**WRITTEN EXERCISE**
Repeat, exactly as written, every line from the one holding "scene.collection.objects.link(ob)" through the one holding "scene.collection.objects.link(made[o])". Leave out all other lines.

--- START ---

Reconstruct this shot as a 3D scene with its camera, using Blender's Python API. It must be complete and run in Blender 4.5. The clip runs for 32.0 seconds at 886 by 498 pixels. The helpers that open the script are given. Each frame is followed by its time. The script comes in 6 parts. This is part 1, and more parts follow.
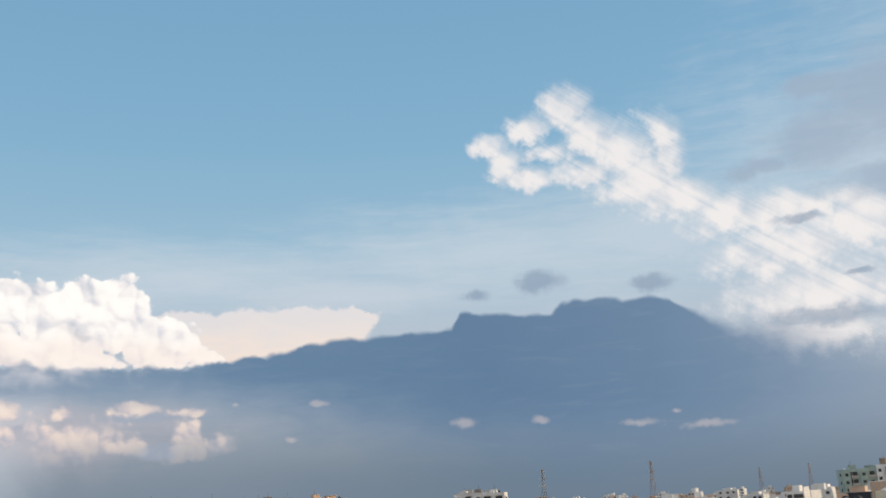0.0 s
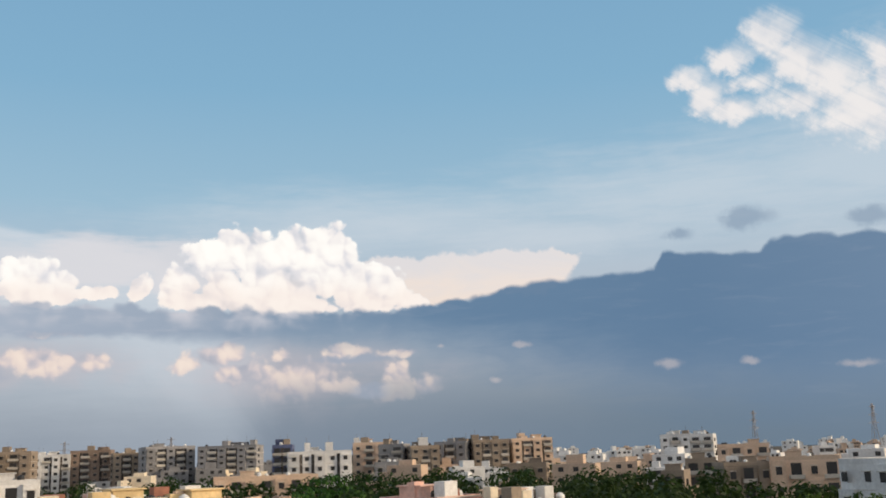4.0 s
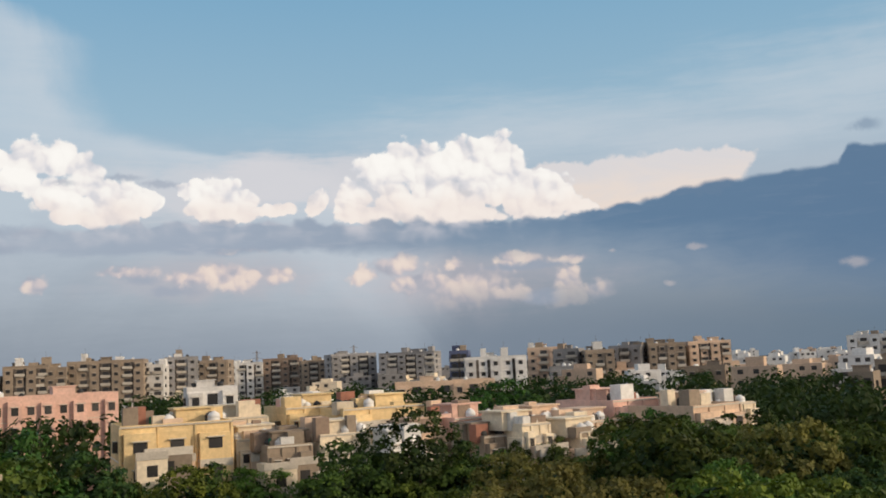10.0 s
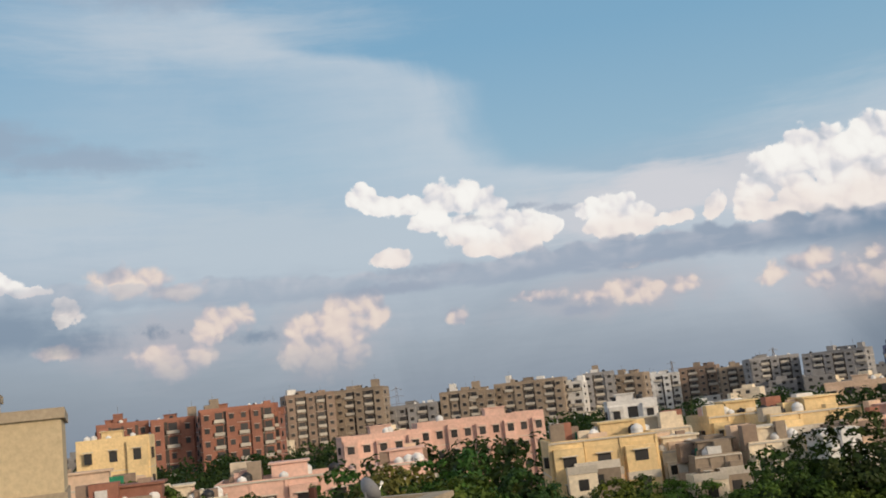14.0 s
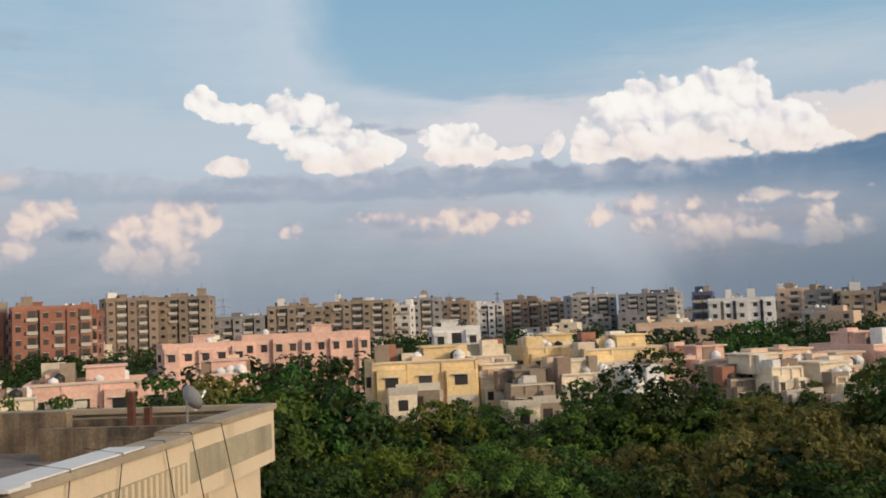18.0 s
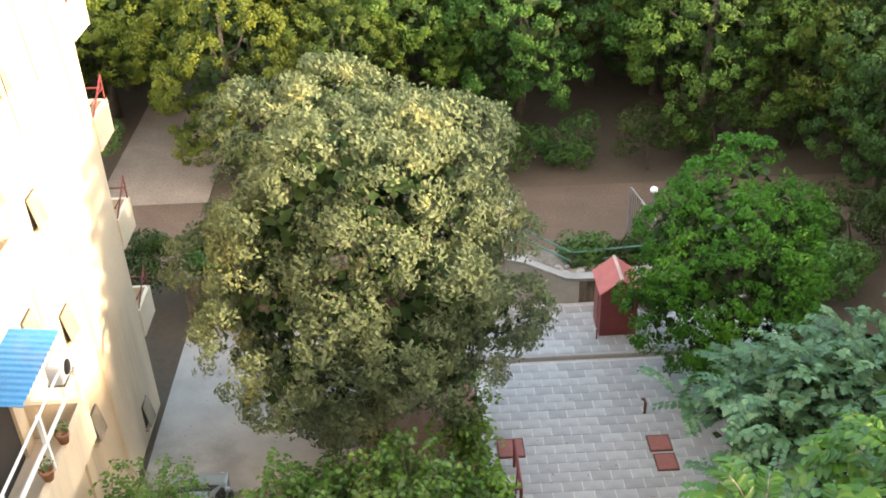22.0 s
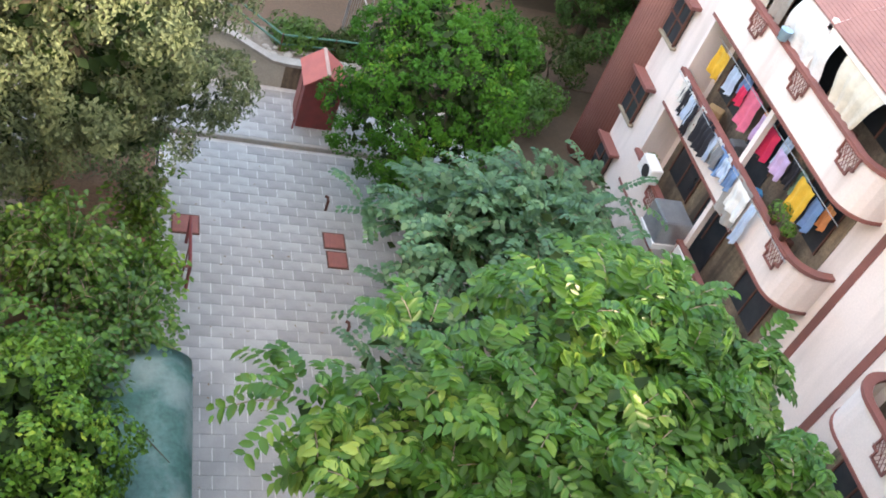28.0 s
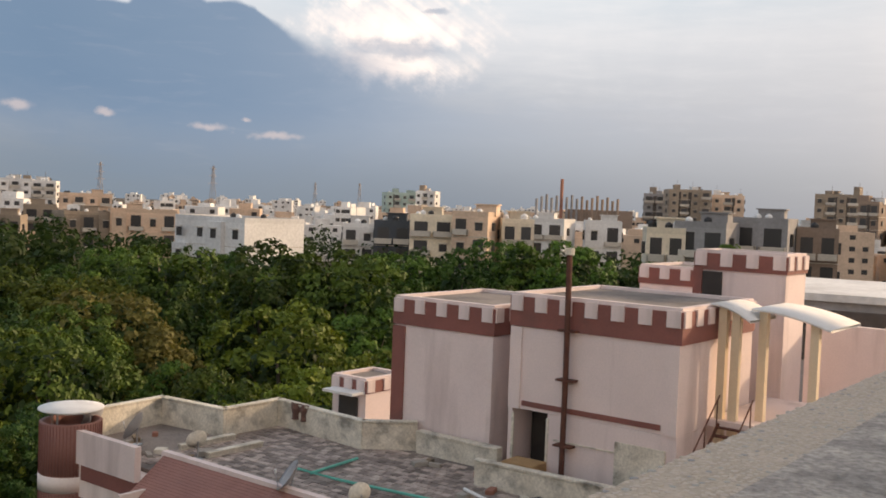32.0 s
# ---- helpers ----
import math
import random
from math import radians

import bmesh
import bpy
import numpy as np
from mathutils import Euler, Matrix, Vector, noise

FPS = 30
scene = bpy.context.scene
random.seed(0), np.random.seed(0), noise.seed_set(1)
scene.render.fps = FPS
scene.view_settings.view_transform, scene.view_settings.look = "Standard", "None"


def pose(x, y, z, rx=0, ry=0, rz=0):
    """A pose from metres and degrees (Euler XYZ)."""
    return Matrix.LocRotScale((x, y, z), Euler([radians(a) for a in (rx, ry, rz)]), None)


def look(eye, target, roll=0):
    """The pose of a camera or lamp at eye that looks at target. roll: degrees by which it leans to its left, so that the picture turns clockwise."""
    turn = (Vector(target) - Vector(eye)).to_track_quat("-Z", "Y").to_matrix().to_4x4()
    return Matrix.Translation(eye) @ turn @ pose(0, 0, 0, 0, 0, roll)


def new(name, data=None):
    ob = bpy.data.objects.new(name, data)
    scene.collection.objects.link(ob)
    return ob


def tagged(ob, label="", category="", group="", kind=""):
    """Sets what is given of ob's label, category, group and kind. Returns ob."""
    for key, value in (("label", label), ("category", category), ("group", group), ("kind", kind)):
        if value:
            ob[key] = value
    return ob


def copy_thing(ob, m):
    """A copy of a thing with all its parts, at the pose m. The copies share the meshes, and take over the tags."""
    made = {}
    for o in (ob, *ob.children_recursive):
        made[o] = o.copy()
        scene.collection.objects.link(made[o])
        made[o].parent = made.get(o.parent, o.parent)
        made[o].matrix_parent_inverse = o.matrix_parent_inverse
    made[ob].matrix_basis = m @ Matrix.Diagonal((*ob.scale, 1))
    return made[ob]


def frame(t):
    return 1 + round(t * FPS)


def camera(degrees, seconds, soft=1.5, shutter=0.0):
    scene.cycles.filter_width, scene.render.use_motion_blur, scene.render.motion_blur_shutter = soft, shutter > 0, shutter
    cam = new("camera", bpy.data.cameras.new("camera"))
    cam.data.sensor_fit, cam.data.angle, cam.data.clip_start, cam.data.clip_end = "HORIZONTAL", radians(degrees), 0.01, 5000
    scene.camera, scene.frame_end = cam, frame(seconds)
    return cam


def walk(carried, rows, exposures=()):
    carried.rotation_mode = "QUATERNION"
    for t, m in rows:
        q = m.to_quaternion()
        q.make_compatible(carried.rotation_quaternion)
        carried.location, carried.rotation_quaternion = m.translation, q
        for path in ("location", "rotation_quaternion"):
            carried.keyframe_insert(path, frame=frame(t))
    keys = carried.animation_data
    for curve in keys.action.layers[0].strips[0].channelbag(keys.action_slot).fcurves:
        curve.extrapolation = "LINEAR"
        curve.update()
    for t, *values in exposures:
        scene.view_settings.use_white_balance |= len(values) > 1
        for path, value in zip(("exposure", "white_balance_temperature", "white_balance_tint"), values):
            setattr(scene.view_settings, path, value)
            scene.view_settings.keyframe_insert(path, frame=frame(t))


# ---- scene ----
FOV = 48.50
cam = camera(FOV, 32.0, soft=1.8)
# seconds, place in metres, turn in degrees
PATH = [
    (0.0, 0.016, -0.003, 21.000, 104.61, 3.16, -27.23), (0.5, 0.016, -0.003, 20.999, 104.71, 2.79, -25.66),
    (1.0, 0.017, -0.004, 20.999, 104.35, 2.37, -23.87), (1.5, 0.018, -0.004, 20.999, 104.01, 1.96, -22.54),
    (2.0, 0.020, -0.004, 20.999, 103.70, 2.10, -21.27), (2.5, 0.020, -0.004, 20.998, 103.50, 1.80, -18.37),
    (3.0, 0.023, -0.004, 20.998, 103.28, 1.61, -16.70), (3.5, 0.024, -0.005, 20.997, 102.75, 2.04, -16.54),
    (4.0, 0.027, -0.005, 20.995, 101.75, 2.13, -15.61), (4.5, 0.028, -0.006, 20.994, 100.62, 1.81, -12.66),
    (6.5, 0.031, -0.009, 20.996, 98.74, 1.32, -11.54), (7.0, 0.032, -0.010, 20.997, 98.47, 1.69, -9.76),
    (7.5, 0.034, -0.010, 20.998, 98.48, 1.91, -8.54), (8.0, 0.033, -0.012, 20.999, 98.50, 2.32, -7.65),
    (8.5, 0.032, -0.014, 21.000, 98.04, 2.75, -6.92), (9.0, 0.033, -0.015, 20.999, 97.42, 2.77, -6.56),
    (9.5, 0.021, -0.020, 21.000, 96.96, 2.76, -5.99), (10.0, 0.009, -0.025, 20.999, 96.77, 2.75, -5.58),
    (10.5, 0.000, -0.031, 20.999, 96.94, 2.48, -4.41), (11.0, -0.006, -0.036, 20.997, 97.85, 2.24, 2.03),
    (11.5, -0.014, -0.043, 20.995, 98.48, 3.21, 7.29), (12.0, -0.023, -0.050, 20.994, 98.73, 3.89, 11.53),
    (12.5, -0.034, -0.058, 20.991, 98.92, 4.76, 14.80), (13.0, -0.046, -0.067, 20.986, 99.93, 6.77, 15.04),
    (13.5, -0.060, -0.077, 20.981, 99.69, 7.48, 15.95), (14.0, -0.073, -0.088, 20.974, 99.36, 6.34, 18.25),
    (14.5, -0.084, -0.100, 20.963, 99.55, 5.32, 21.90), (16.5, -0.174, -0.199, 20.900, 96.62, 2.96, 21.51),
    (17.0, -0.111, -0.142, 20.909, 94.75, 3.75, 18.81), (17.5, -0.133, -0.147, 20.935, 94.47, 3.03, 15.09),
    (18.0, -0.146, -0.135, 20.965, 93.99, 2.46, 8.24), (18.5, -0.135, -0.108, 20.996, 93.29, 2.62, 4.35),
    (19.0, -0.084, -0.066, 21.028, 92.85, 2.58, 2.65), (19.5, 0.025, -0.006, 21.055, 88.94, 2.30, 2.50),
    (20.0, 0.079, 0.035, 21.066, 84.57, 2.31, 1.89), (20.5, 0.108, 0.053, 21.069, 78.58, 1.96, -0.14),
    (21.0, 0.123, 0.048, 21.054, 70.59, 1.57, -1.95), (21.5, 0.114, 0.029, 21.023, 63.11, 1.39, -1.96),
    (22.0, 0.109, 0.041, 21.016, 58.04, 1.77, -2.26), (22.5, 0.107, 0.063, 21.018, 55.99, 1.91, -2.39),
    (23.0, 0.100, 0.089, 21.014, 53.05, 1.86, -2.62), (23.5, 0.090, 0.136, 21.008, 49.41, 1.68, -2.93),
    (24.0, 0.096, 0.136, 21.007, 45.56, 1.44, -2.83), (24.5, 0.089, 0.139, 21.013, 43.68, 1.32, -2.51),
    (26.5, 0.001, 0.304, 21.010, 42.79, -1.02, 0.04), (27.0, -0.028, 0.454, 21.014, 43.94, -3.87, -2.00),
    (27.5, -0.054, 0.581, 21.017, 44.50, -10.86, -6.83), (28.0, -0.082, 0.647, 21.018, 46.25, -17.77, -9.98),
    (28.5, -0.097, 0.655, 21.019, 50.20, -23.74, -12.95), (29.0, -0.099, 0.639, 21.012, 55.34, -26.86, -16.98),
    (29.5, -0.093, 0.589, 21.014, 62.73, -25.82, -23.36), (30.0, -0.082, 0.501, 20.994, 69.63, -20.77, -30.42),
    (30.5, -0.048, 0.392, 20.979, 76.63, -14.43, -37.30), (31.0, -0.007, 0.207, 20.968, 81.38, -7.61, -42.58),
    (31.5, 0.079, -0.021, 20.995, 84.52, -3.27, -46.76), (32.0, 0.140, -0.146, 21.032, 87.46, -2.19, -52.16),
]
EXPOSURES = [(0.0, 0.0, 6500, 10), (4.5, -0.03, 6500, 10), (7.0, -0.08, 6500, 10), (12.0, -0.15, 6450, 10), (16.0, -0.18, 6400, 9), (19.0, 0.0, 6600, 11), (20.0, 0.95, 6900, 14), (20.5, 1.85, 7100, 18), (21.0, 3.0, 7300, 16), (21.5, 3.05, 7200, 15), (22.0, 2.75, 7100, 14), (23.4, 2.3, 6800, 13), (24.2, 1.8, 6600, 16),
             (24.6, 1.8, 6600, 16), (26.5, 2.75, 6700, 14), (28.0, 2.85, 6700, 16), (28.5, 2.5, 6900, 18), (29.0, 2.25, 7000, 18), (29.5, 2.05, 7000, 18), (30.0, 1.8, 7200, 16), (31.0, 1.05, 7400, 16), (32.0, 0.45, 7500, 17)]
walk(cam, [(t, pose(*p)) for t, *p in PATH], EXPOSURES)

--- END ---

**THE COMPLETED TASK**
    scene.collection.objects.link(ob)
    return ob


def tagged(ob, label="", category="", group="", kind=""):
    """Sets what is given of ob's label, category, group and kind. Returns ob."""
    for key, value in (("label", label), ("category", category), ("group", group), ("kind", kind)):
        if value:
            ob[key] = value
    return ob


def copy_thing(ob, m):
    """A copy of a thing with all its parts, at the pose m. The copies share the meshes, and take over the tags."""
    made = {}
    for o in (ob, *ob.children_recursive):
        made[o] = o.copy()
        scene.collection.objects.link(made[o])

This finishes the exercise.